1.1 million South Africans who earn R500,000 or more per year are responsible for 73% of all taxes in the country, statistician Garth Zietsman said.
In an article written for the Free Market Foundation, Zietsman said adults who earn R500,000 or more make up 19.3% of taxpayers.
This group earn 53.5% of all income subject to income tax and pays 76.5% of all assessed income tax.
Assuming they accounted for nearly all the business taxes and spent most of their after-tax income, they ended up paying about 73% of all government revenue.
Zietsman’s calculations suggest that the top one-fifth of earners spend close to half their productive efforts involuntarily working for the government.

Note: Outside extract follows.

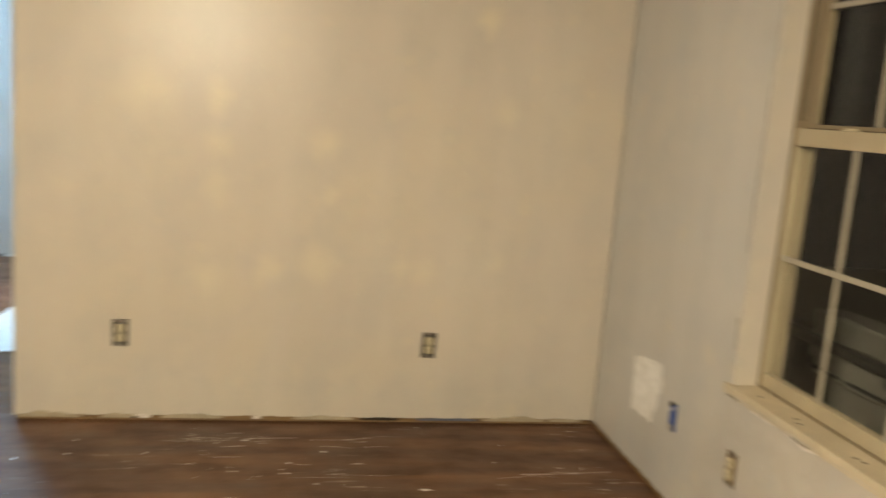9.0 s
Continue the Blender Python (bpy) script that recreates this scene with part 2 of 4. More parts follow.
def plywood(name, a, b):
    t = Tree(name)
    g = t.noise(1.0, 5, 0.6, vector=t.stretched((4, 22, 1)), distort=1.5)
    st = t.noise(2.0, 5, 0.6)
    c = t.mix(t.ramp(g, 0.3, 0.7), a, b)
    c = t.mix(t.ramp(st, 0.40, 0.60, 0, 0.88), c, (0.046, 0.025, 0.009))
    c = t.mix(t.ramp(t.noise(5.5, 5, 0.65), 0.52, 0.66, 0, 0.6), c, (0.034, 0.021, 0.009))
    c = t.mix(t.ramp(t.noise(44, 2), 0.73, 0.76), c, (0.66, 0.65, 0.62))
    t.bump(g, 0.2, 0.003)
    return t.done(c, 0.78, spec=0.3)


def masonry():
    t = Tree("concrete")
    g = t.noise(160, 4, 0.7)
    c = t.mix(t.ramp(g, 0.3, 0.75), (0.072, 0.066, 0.054), (0.185, 0.17, 0.145))
    c = t.mix(t.ramp(t.noise(9, 3), 0.4, 0.7, 0, 0.4), c, (0.15, 0.125, 0.10))
    t.bump(g, 0.7, 0.006)
    return t.done(c, 0.95)


def glass():
    t = Tree("glass")
    t.bsdf.inputs["Transmission Weight"].default_value = 1.0
    t.bsdf.inputs["IOR"].default_value = 1.24
    return t.done((0.84, 0.86, 0.84), 0.02)


def opal():
    """Milky shade glass: lets part of the light through."""
    t = Tree("opal_glass")
    glow = t.node("ShaderNodeBsdfTranslucent", Color=(0.80, 0.76, 0.68, 1))
    solid = t.node("ShaderNodeBsdfDiffuse", Color=(0.82, 0.80, 0.76, 1))
    both = t.node("ShaderNodeMixShader")
    both.inputs[0].default_value = 0.82
    t.t.links.new(glow.outputs[0], both.inputs[1])
    t.t.links.new(solid.outputs[0], both.inputs[2])
    t.t.links.new(both.outputs[0], t.t.nodes["Material Output"].inputs[0])
    return t.mat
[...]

On average, 22% more of their income goes toward government revenue than is the case for the country as a whole. Therefore, about 46% of their income goes to the government.

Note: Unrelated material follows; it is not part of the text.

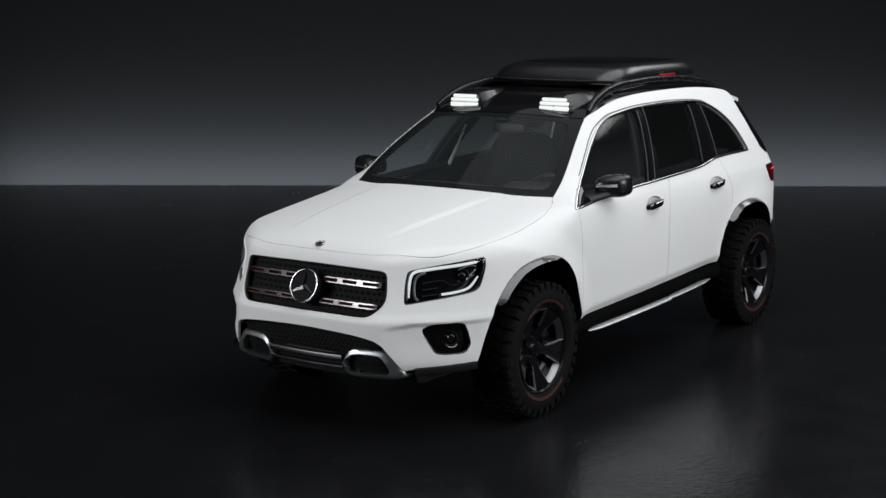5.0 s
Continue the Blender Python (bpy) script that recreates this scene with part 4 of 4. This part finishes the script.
def box_ring(hw, y0, y1, z, pw):
    """One outline of the box: a rounded oblong whose front bows forwards in the middle."""
    c, sn = np.cos(t), np.sin(t)
    xx = hw * np.sign(c) * np.abs(c) ** (2 / pw)
    yy = (y0 + y1) / 2 + (y1 - y0) / 2 * np.sign(sn) * np.abs(sn) ** (2 / pw)
    front = np.clip(((y0 + y1) / 2 - yy) / ((y1 - y0) / 2), 0, 1)
    return np.stack([xx, yy + 0.03 * (xx / 0.46) ** 2 * front, 0 * xx + z], 1)


def box_skin(levels, low_cap, top_cap):
    bm = bmesh.new()
    rows = [[bm.verts.new(p) for p in box_ring(*lv)] for lv in levels]
    for p_, q_ in zip(rows, rows[1:]):
        for j in range(N):
            bm.faces.new((p_[j], p_[(j + 1) % N], q_[(j + 1) % N], q_[j]))
    if low_cap:
        bm.faces.new(rows[0][::-1])
    if top_cap:
        bm.faces.new(rows[-1])
    return bm


# added black filler, so that no gap shows below the shell
part("gap_filler", box_skin(((0.38, 1.62, 2.70, 1.680, 4), (0.42, 1.57, 2.75, 1.695, 4), (0.43, 1.56, 2.76, 1.722, 4)), True, False), MESH, box_thing, "black filler added to close the gap under the shell", 30)
part("shell", box_skin(((0.44, 1.57, 2.75, 1.708, 6), (0.480, 1.520, 2.79, 1.714, 6.5), (0.487, 1.512, 2.80, 1.725, 6.8), (0.485, 1.520, 2.795, 1.747, 6.8), (0.476, 1.542, 2.78, 1.776, 6.5),
                        (0.458, 1.582, 2.76, 1.803, 6), (0.432, 1.640, 2.73, 1.823, 5.2), (0.402, 1.695, 2.70, 1.832, 4.6)), True, True), SHELL, box_thing, "satin black shell", 40)
part("lid", box_skin(((0.404, 1.692, 2.70, 1.8305, 4.6), (0.395, 1.705, 2.69, 1.8355, 4.5), (0.33, 1.79, 2.61, 1.842, 4), (0.20, 1.93, 2.45, 1.848, 3.5), (0.08, 2.05, 2.30, 1.850, 3)), False, True),
     GLOSS, box_thing, "gloss black lid", 40)
part("seam", sweep(box_ring(0.4875, 1.511, 2.801, 1.731, 6.8), oval(0.003, 0.003, 6), closed=True), PLASTIC, box_thing, "dark seam round the box", 60)
for s in (1, -1):
    bm = bmesh.new()
    box(bm, (min(s * 0.452, s * 0.484), 2.06, 1.740), (max(s * 0.452, s * 0.484), 2.40, 1.766), 0.008)
    part("lamp_recess", bm, GLOSS, box_thing, "black lamp recess", 40)
    bm = bmesh.new()
    box(bm, (min(s * 0.44, s * 0.490), 2.12, 1.743), (max(s * 0.44, s * 0.490), 2.35, 1.756), 0.004)
    part("side_lamp", bm, RED_LAMP, box_thing, "dull red side lamp", 40)
for y in (1.62, 2.45):
    bars = part("cross_bar", sweep(np.array([(-0.485, y, 1.700), (-0.44, y, 1.708), (0, y, 1.712), (0.44, y, 1.708), (0.485, y, 1.700)]), oval(0.035, 0.012, 12, 3), up=(0, 0, 1)), GLOSS, car, "black roof cross bar", 60)

# inside the cabin
# pale grey stands in for light caught on the far pillar's trim
for s in (-1,):
    path = np.array([(s * 0.70, 1.425, 1.15), (s * 0.675, 1.50, 1.30), (s * 0.64, 1.60, 1.52)])
    part("pillar_trim", sweep(path, oval(0.012, 0.010, 8, 3), up=(1, 0, 0)), PILLAR_GREY, car, "pale strip painted as the lit edge of the door pillar", 60)
yy = np.linspace(-0.70, 0.70, 29)
prof = np.array([(-0.28, 0.06), (-0.10, 0.10), (0.10, 0.085), (0.20, 0.02), (0.20, -0.12), (0.12, -0.30), (-0.28, -0.30)])
part("dashboard", sweep(np.stack([yy, 0 * yy + 0.72, 1.03 - 0.02 * yy ** 2], 1), prof * (-1, 1)), DASH, car, "dark dashboard", 40)
bm = lump((0.14, 0.74, 1.06), (0.62, 0.90, 1.165), 4)
part("instrument_hood", bm, DASH, car, "dark instrument hood", 60)
t = np.linspace(0, 2 * math.pi, 40, endpoint=False)
sw_m = Matrix.Translation((0.37, 1.03, 1.03)) @ pose(0, 0, 0, 0, 0, 0) @ pose(0, 0, 0, -62, 0, 0)
steer = part("steering_wheel", moved(sweep(np.stack([0.185 * np.cos(t), 0.185 * np.sin(t), 0 * t], 1), oval(0.016, 0.016, 8), closed=True), sw_m), DASH, car, "black steering wheel", 60)
part("boss", moved(lump((-0.07, -0.06, -0.03), (0.07, 0.06, 0.03), 3), sw_m), DASH, steer, "black wheel boss", 60)
for a in (0.0, math.pi, -math.pi / 2):
    part("arm", moved(sweep(np.array([(0.05 * math.cos(a), 0.05 * math.sin(a), 0), (0.18 * math.cos(a), 0.18 * math.sin(a), 0)]), oval(0.016, 0.009, 8)), sw_m), DASH, steer, "black wheel arm", 60)


def seat(x, y, wide, name, label):
    """A car seat facing forwards."""
    st = tagged(new(name), label)
    st.parent = car
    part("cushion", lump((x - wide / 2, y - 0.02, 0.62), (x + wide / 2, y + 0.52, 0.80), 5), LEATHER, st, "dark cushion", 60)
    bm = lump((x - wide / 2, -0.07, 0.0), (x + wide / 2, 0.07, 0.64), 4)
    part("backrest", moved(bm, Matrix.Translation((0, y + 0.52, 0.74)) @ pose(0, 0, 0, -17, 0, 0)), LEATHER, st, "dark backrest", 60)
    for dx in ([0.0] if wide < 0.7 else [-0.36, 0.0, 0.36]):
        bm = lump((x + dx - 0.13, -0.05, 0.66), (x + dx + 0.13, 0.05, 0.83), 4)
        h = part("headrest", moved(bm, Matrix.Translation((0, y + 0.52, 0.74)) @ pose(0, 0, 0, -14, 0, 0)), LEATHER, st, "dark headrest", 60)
        for d2 in (-0.05, 0.05):
            bm = sweep(np.array([(x + dx + d2, 0, 0.6), (x + dx + d2, 0, 0.70)]), oval(0.007, 0.007, 8), up=(0, 1, 0))
            part("post", moved(bm, Matrix.Translation((0, y + 0.52, 0.74)) @ pose(0, 0, 0, -15, 0, 0)), DASH, st, "dark headrest post", 60)
    return st


seat(0.37, 1.18, 0.52, "front_seat", "dark brown leather front seat")
seat(-0.37, 1.18, 0.52, "front_seat", "dark brown leather front seat")
seat(0.0, 2.05, 1.24, "rear_seat", "dark brown leather rear bench")
bm = bmesh.new()
box(bm, (-0.10, 0.85, 0.50), (0.10, 1.75, 0.86), 0.03)
part("centre_console", bm, DASH, car, "dark centre console", 40)
bm = bmesh.new()
box(bm, (-0.76, 0.45, 0.44), (0.76, 3.3, 0.50), 0.01)
part("cabin_floor", bm, LINER, car, "dark carpeted cabin floor")
part("rear_view_mirror", lump((-0.12, 1.06, 1.42), (0.12, 1.10, 1.49), 4), PLASTIC, car, "black rear-view mirror", 60)
part("sensor_pod", lump((-0.07, 0.97, 1.49), (0.07, 1.09, 1.54), 3), PLASTIC, car, "black sensor pod behind the windscreen", 60)
skin("cowl", cut(from_top, both(np.vstack([spline([(0.0, 0.41), (0.3, 0.425), (0.62, 0.51)]), line((0.62, 0.51), (0.70, 0.42), step=0.03)[1:], cowl_edge[::-1] - (0, 0.04)])), lift=-0.05), PLASTIC, car, "black plastic cowl")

It implies that the other four-fifths of income earners spend one-fifth of their lives working to keep the state afloat.
There is a risk to South Africa. International experience shows that people with that sort of tax burden are prone to leave the country imposing it.
“Those proposing a new wealth tax recognise this and factor in an evasion rate of one in five,” he said.

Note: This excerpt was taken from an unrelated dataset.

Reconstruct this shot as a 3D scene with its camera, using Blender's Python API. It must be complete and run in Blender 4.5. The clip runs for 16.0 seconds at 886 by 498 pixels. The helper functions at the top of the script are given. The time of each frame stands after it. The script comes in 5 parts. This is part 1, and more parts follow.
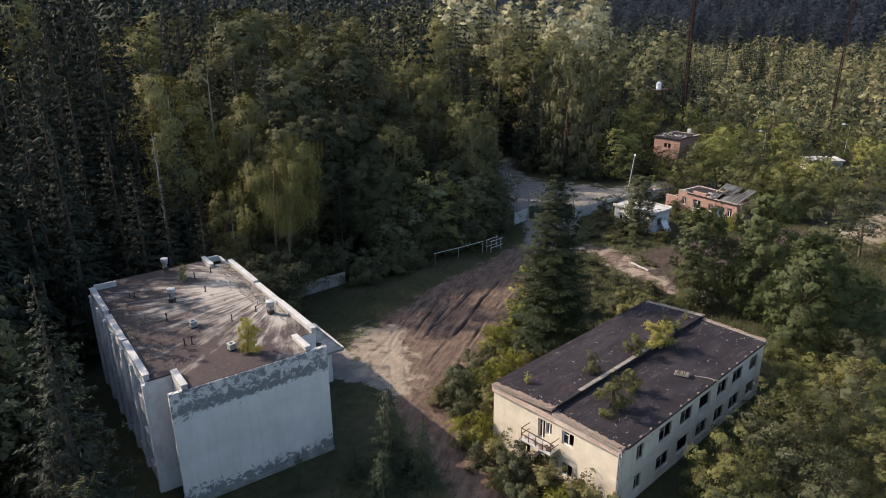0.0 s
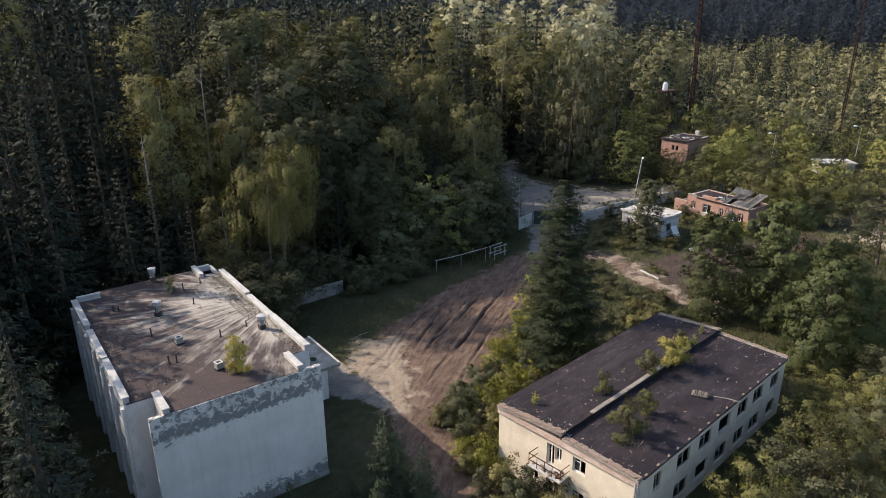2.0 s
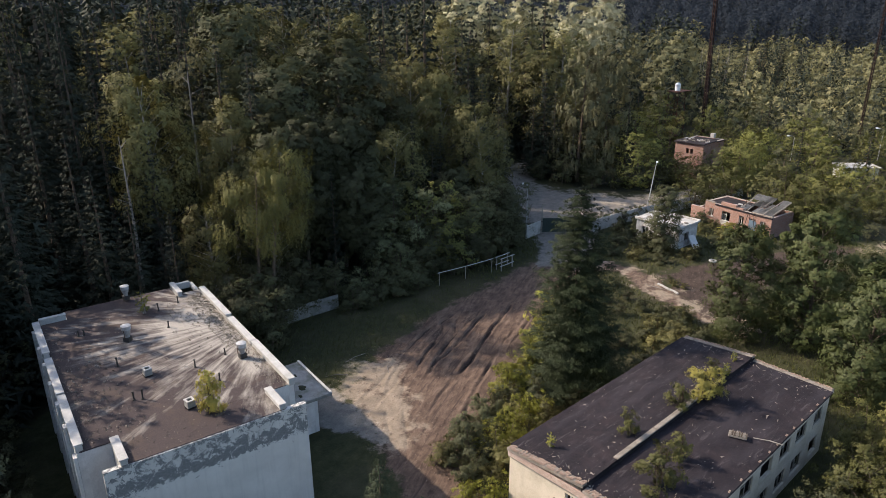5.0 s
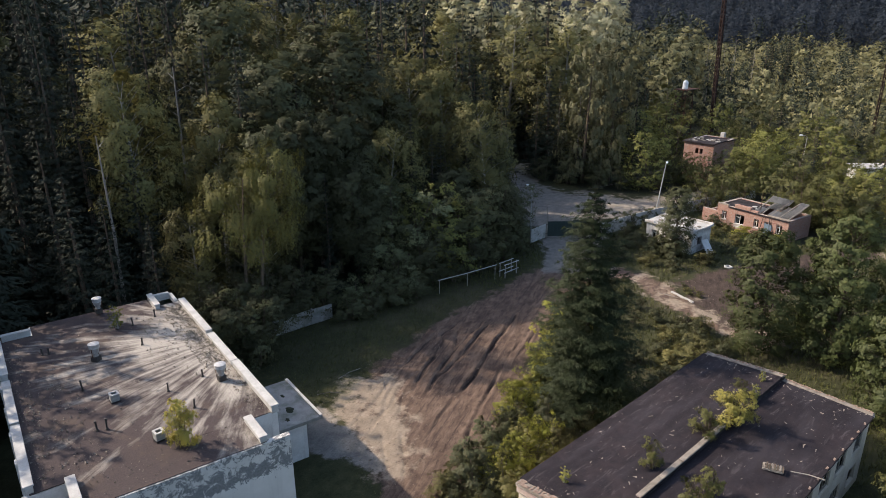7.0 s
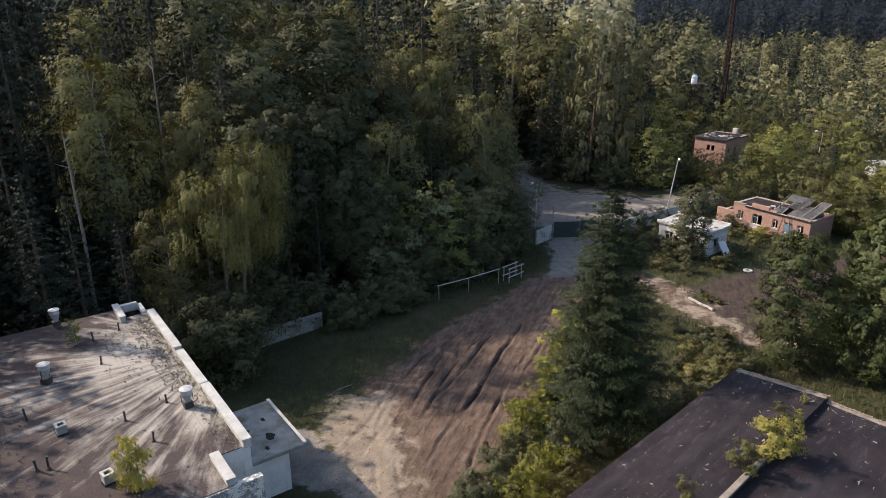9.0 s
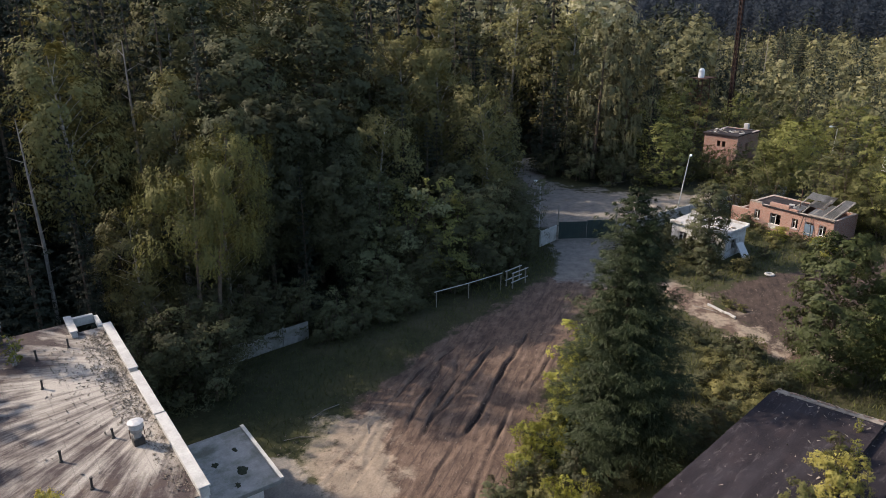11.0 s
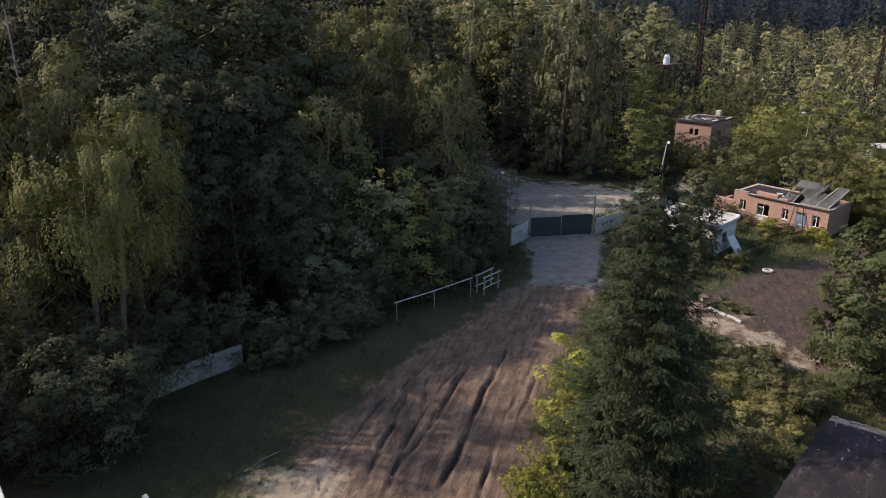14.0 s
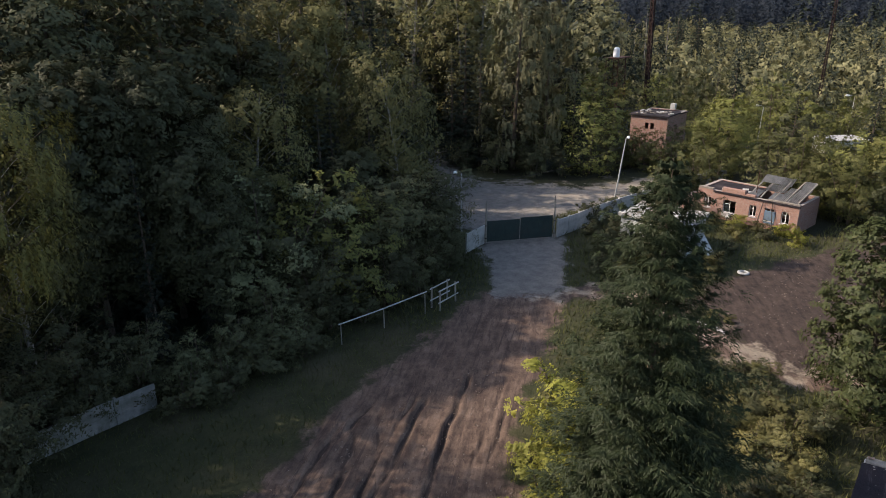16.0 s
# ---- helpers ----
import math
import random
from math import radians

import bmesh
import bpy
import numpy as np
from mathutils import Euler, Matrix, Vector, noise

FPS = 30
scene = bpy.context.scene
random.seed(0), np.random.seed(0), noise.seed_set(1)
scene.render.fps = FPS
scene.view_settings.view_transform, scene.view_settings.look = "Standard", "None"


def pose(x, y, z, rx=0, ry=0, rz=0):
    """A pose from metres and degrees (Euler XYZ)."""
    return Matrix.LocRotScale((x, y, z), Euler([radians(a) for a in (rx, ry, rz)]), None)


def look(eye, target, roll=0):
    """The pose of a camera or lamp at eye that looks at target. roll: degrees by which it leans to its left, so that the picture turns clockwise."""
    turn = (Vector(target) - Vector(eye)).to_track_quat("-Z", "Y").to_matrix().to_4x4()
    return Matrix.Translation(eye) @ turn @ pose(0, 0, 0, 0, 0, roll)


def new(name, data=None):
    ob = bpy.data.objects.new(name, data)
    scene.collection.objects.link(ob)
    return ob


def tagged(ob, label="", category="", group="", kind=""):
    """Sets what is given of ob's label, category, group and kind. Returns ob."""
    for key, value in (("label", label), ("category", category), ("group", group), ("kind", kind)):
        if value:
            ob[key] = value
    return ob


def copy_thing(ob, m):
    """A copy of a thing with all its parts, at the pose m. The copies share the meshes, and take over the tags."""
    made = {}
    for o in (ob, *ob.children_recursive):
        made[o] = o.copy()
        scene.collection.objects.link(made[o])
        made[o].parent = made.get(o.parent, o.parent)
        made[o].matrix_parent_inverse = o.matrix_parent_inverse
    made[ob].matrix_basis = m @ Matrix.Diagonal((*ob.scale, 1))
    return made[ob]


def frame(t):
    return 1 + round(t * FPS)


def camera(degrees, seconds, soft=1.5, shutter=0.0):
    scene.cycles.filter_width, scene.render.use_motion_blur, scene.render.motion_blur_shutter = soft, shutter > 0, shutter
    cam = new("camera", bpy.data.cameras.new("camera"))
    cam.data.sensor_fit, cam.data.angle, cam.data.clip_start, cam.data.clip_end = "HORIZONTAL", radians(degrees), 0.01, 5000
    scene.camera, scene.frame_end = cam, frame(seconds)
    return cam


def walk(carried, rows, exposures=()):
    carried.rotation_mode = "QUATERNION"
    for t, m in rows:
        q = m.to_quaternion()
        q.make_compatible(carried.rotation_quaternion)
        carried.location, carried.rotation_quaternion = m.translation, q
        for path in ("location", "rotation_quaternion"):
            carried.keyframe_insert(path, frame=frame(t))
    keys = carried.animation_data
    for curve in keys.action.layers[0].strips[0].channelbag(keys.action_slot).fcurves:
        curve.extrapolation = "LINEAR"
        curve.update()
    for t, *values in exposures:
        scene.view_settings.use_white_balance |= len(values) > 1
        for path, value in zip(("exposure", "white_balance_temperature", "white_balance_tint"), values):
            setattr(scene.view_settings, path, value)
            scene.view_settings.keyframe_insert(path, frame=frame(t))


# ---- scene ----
cam = camera(65.3, 16.0, soft=0.8)
METRES, EYE, TILT, LEAN, TURN = 46.0, 36.0, 0.0, 0.0, -35.6
ROWS = [
    (0.0, 0.0, 0.0, 0.0, -0.16, -20.03, 0.45),
    (0.5, -0.0001, 0.0168, -0.0017, -0.17, -20.02, 0.44),
    (1.0, -0.0001, 0.0373, -0.004, -0.17, -20.0, 0.45),
    (1.5, -0.0004, 0.0565, -0.006, -0.16, -20.0, 0.45),
    (2.0, -0.0007, 0.08, -0.0093, -0.02, -19.97, 0.45),
    (2.5, -0.0008, 0.1011, -0.0118, 0.09, -19.95, 0.44),
    (3.0, -0.0009, 0.1257, -0.0151, 0.17, -19.93, 0.43),
    (3.5, -0.0008, 0.1479, -0.0178, 0.22, -19.92, 0.43),
    (4.0, -0.0007, 0.1734, -0.0213, 0.25, -19.92, 0.43),
    (6.5, -0.0026, 0.2995, -0.0435, 0.27, -19.94, 0.4),
    (7.0, -0.0032, 0.3296, -0.0509, 0.26, -19.93, 0.41),
    (7.5, -0.0036, 0.357, -0.0589, 0.23, -19.95, 0.41),
    (8.0, -0.0041, 0.3899, -0.0685, 0.21, -19.97, 0.42),
    (8.5, -0.0047, 0.4206, -0.0766, 0.2, -20.0, 0.42),
    (9.0, -0.0051, 0.4571, -0.0868, 0.18, -20.01, 0.42),
    (11.5, -0.0114, 0.6252, -0.1425, -0.42, -19.98, 0.41),
    (12.0, -0.0149, 0.6628, -0.1572, -1.16, -19.99, 0.39),
    (12.5, -0.0177, 0.6958, -0.169, -1.79, -19.98, 0.43),
    (13.0, -0.0207, 0.7334, -0.1826, -2.62, -19.96, 0.43),
    (13.5, -0.0222, 0.7672, -0.1946, -3.33, -19.93, 0.44),
    (14.0, -0.0227, 0.8067, -0.2058, -4.3, -19.92, 0.44),
    (14.5, -0.0226, 0.8426, -0.2145, -5.69, -19.91, 0.43),
    (15.0, -0.0217, 0.8848, -0.2244, -6.77, -19.92, 0.41),
    (15.5, -0.0197, 0.9224, -0.233, -7.73, -19.94, 0.38),
    (16.0, -0.0172, 0.9661, -0.2428, -9.04, -19.98, 0.32),
]
walk(cam, [(t, pose(0, 0, EYE, TILT, LEAN, TURN) @ pose(METRES * x, METRES * y, METRES * z, 90 + pitch, roll, yaw)) for t, x, y, z, yaw, pitch, roll in ROWS], [(0.0, 1.03, 6360, 11), (9.0, 1.0, 6360, 11), (12.0, 0.95, 6360, 12), (16.0, 0.89, 6360, 12)])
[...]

By international standards, South Africa combines a high tax burden for countries with our GDP with an exceptionally small tax base.
“In addition, the government seems intent on chasing away its largest source of revenue,” he said.
He added that government revenue is undeserved because the South African state is particularly inefficient.
“Quite a considerable proportion of government revenue goes to salaries for worthless administrative tasks,” he said.
“It is an understatement to say the government is bad at the basic functions of government like security, infrastructure provision and enabling large scale coordination.”
He added that the scale of corruption is so bad that the popular perception is that it is not so much a government as a racket.
“At best, the South African state is an organisation that serves only to extract wealth for members of the state,” Zietsman said.
SARS commissioner Edward Kieswetter responds
SARS commissioner Edward Kieswetter recently commented on the issue, saying fears that the personal income tax base is dwindling because of unemployment and emigration are exaggerated.
Kieswetter told Financial Mail that South Africa’s tax base is growing and that financial emigration is inconsequential in tax collections.
He explained that personal income tax has been resilient and outpaced South Africa’s GDP growth in recent years.
The SARS commissioner said the country’s tax system is benefitting from people earning more and higher compliance rates.
However, speaking at the WBS Leadership Dialogues, Kieswetter admitted that there are factors that continue to erode South Africa’s tax base.
These factors include tax emigration, tax crime, and tax planning – technically known as transfer pricing and base erosion.
He said tax emigration is small in relation to tax crime, which accounts for billions in tax losses yearly.
Kieswetter added that South Africa’s tax base increased by 3.5 million people. It resulted from adding people who should be registered by are not and ensuring taxpayers are registered for all tax types.